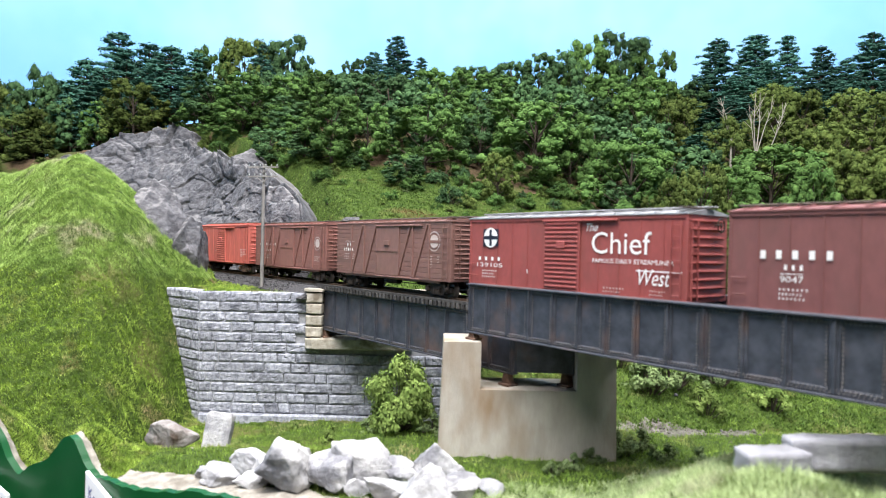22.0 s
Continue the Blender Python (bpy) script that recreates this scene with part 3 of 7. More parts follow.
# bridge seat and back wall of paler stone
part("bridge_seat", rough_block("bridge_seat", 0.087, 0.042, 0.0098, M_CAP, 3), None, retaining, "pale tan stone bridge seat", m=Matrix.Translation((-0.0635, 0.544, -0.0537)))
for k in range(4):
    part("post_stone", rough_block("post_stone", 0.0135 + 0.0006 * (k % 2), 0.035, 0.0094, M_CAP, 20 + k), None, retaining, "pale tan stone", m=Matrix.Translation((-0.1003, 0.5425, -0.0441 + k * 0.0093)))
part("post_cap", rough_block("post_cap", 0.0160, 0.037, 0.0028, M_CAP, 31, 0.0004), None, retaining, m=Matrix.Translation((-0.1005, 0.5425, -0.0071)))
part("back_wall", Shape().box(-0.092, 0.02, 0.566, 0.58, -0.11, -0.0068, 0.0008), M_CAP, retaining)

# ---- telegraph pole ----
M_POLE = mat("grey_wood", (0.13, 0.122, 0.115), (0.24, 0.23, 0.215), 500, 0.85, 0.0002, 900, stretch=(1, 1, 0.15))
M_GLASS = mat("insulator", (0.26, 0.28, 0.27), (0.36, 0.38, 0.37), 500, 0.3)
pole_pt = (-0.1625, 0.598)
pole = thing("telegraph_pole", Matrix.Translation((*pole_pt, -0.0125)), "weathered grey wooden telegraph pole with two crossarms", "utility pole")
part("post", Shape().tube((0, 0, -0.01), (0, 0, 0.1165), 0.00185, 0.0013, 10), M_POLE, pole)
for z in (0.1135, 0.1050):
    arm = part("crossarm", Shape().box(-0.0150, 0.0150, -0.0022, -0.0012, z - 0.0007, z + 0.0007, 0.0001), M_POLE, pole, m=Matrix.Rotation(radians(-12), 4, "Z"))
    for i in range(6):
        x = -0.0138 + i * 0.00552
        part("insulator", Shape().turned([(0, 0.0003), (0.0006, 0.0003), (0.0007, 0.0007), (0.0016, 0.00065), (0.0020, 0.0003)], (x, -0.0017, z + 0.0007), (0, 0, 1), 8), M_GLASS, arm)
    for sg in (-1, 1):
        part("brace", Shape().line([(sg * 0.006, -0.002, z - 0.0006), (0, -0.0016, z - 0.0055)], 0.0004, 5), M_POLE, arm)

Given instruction
Without the pictures, transcribe the listing above exactly.

Solution to the problem
22.0 s
Continue the Blender Python (bpy) script that recreates this scene with part 3 of 7. More parts follow.
# bridge seat and back wall of paler stone
part("bridge_seat", rough_block("bridge_seat", 0.087, 0.042, 0.0098, M_CAP, 3), None, retaining, "pale tan stone bridge seat", m=Matrix.Translation((-0.0635, 0.544, -0.0537)))
for k in range(4):
    part("post_stone", rough_block("post_stone", 0.0135 + 0.0006 * (k % 2), 0.035, 0.0094, M_CAP, 20 + k), None, retaining, "pale tan stone", m=Matrix.Translation((-0.1003, 0.5425, -0.0441 + k * 0.0093)))
part("post_cap", rough_block("post_cap", 0.0160, 0.037, 0.0028, M_CAP, 31, 0.0004), None, retaining, m=Matrix.Translation((-0.1005, 0.5425, -0.0071)))
part("back_wall", Shape().box(-0.092, 0.02, 0.566, 0.58, -0.11, -0.0068, 0.0008), M_CAP, retaining)

# ---- telegraph pole ----
M_POLE = mat("grey_wood", (0.13, 0.122, 0.115), (0.24, 0.23, 0.215), 500, 0.85, 0.0002, 900, stretch=(1, 1, 0.15))
M_GLASS = mat("insulator", (0.26, 0.28, 0.27), (0.36, 0.38, 0.37), 500, 0.3)
pole_pt = (-0.1625, 0.598)
pole = thing("telegraph_pole", Matrix.Translation((*pole_pt, -0.0125)), "weathered grey wooden telegraph pole with two crossarms", "utility pole")
part("post", Shape().tube((0, 0, -0.01), (0, 0, 0.1165), 0.00185, 0.0013, 10), M_POLE, pole)
for z in (0.1135, 0.1050):
    arm = part("crossarm", Shape().box(-0.0150, 0.0150, -0.0022, -0.0012, z - 0.0007, z + 0.0007, 0.0001), M_POLE, pole, m=Matrix.Rotation(radians(-12), 4, "Z"))
    for i in range(6):
        x = -0.0138 + i * 0.00552
        part("insulator", Shape().turned([(0, 0.0003), (0.0006, 0.0003), (0.0007, 0.0007), (0.0016, 0.00065), (0.0020, 0.0003)], (x, -0.0017, z + 0.0007), (0, 0, 1), 8), M_GLASS, arm)
    for sg in (-1, 1):
        part("brace", Shape().line([(sg * 0.006, -0.002, z - 0.0006), (0, -0.0016, z - 0.0055)], 0.0004, 5), M_POLE, arm)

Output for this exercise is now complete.